An image of Morning light

Elioth Gruner

(New Zealand, Australia 16 Dec 1882 – 17 Oct 1939)

Morning light

Other titles:
The morning light
Not on display
Further information

Often regarded as the last of the Australian impressionists, Elioth Gruner established his reputation as perhaps the country’s most accomplished and lyrical painter of light. While working as a draper’s assistant at Farmer’s department store, Gruner studied at Julian Ashton’s Sydney Art School, eventually becoming Ashton’s assistant at the school in 1914.

Early in his career, Gruner became inspired by influential Melbourne-based artist and tonal theorist Max Meldrum. The broken brushwork in the fore-ground of 'Morning light' also reflects the influence of E Phillips Fox, as well as the modernist experiments of his younger contemporaries Roland Wakelin and Grace Cossington Smith.

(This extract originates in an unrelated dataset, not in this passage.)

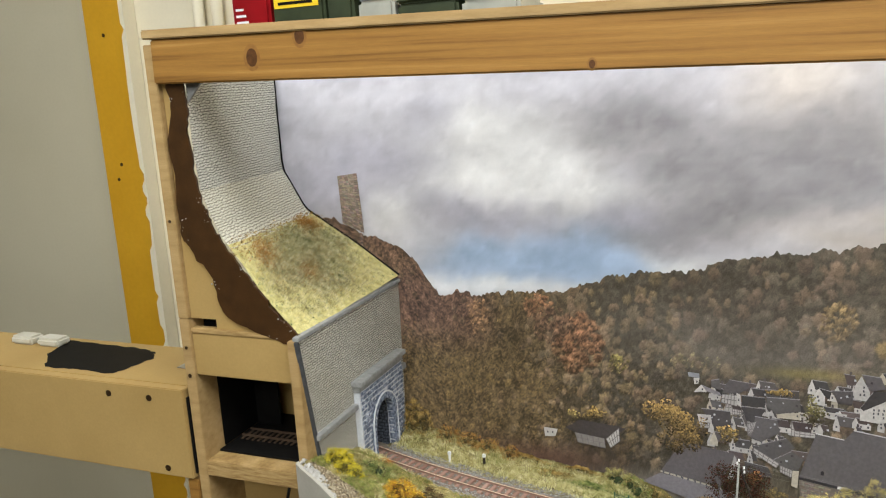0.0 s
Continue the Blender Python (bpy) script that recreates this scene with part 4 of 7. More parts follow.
gy, gz = np.meshgrid(np.arange(-0.40, 0.272, 0.006), np.arange(-0.20, 0.442, 0.004))
u = 0.20 - gy
rim = 0.062 + 0.02 * (u - 0.02) + 0.012 * (cloudy(gy, gz * 0, 14, 8, 3) - 0.5)
grey = (132 + 40 * (cloudy(gy * 0.4, gz, 22, 6, 5) - 0.5) + 60 * np.clip(gz - 0.15, 0, 0.2))[..., None] * np.array([1.0, 1.0, 1.01])
high = ease((gz - rim + 0.004) / 0.014)[..., None]
end_panel("photo_sheet", gy, gz, 0.0, SKY_INK, grey * high + np.array([212, 218, 226]) * (1 - high))
gy, gv = np.meshgrid(np.arange(-0.40, 0.272, 0.003), np.linspace(0, 1, 30))
u = 0.20 - gy
far_top = 0.024 + 0.010 * (cloudy(gy, gy * 0, 9, 21, 3) - 0.5)
end_panel("woods_print", gy, -0.2 + (far_top + 0.2) * gv, 0.0002, HILL_INK, np.array([176, 180, 192]) + 0 * gy[..., None])
hill = 0.030 - 0.09 * np.clip(u - 0.02, 0, 1) + 0.02 * np.exp(-((u - 0.10) / 0.06) ** 2) + 0.005 * (cloudy(gy, gy * 0, 120, 4, 3) - 0.5)
gz = -0.2 + (hill + 0.2) * gv
mist = np.clip((gz + 0.05) / 0.10, 0, 1)[..., None]
tone = np.array([140, 128, 116]) * (1 - mist) + np.array([172, 168, 166]) * mist + 50 * (cloudy(gy, gz, 30, 2, 3)[..., None] - 0.5) * np.array([1.3, 0.9, 0.5])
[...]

'Morning light' was awarded the 1916 Wynne Prize and immediately purchased by the trustees. It was the first work by Gruner to enter its collection. The work is hailed as the high point of Gruner’s Emu Plains series of 1915–19 and is one of his greatest masterpieces.

Place of origin
Emu Plains, Sydney, New South Wales, Australia
oil on canvas on cardboard
40.6 x 45.1 cm board; 51.8 x 56.9 x 5.0 cm frame
Signature & date

Signed and dated l.r. corner, black (oil?) "E. GRÜNER/1916".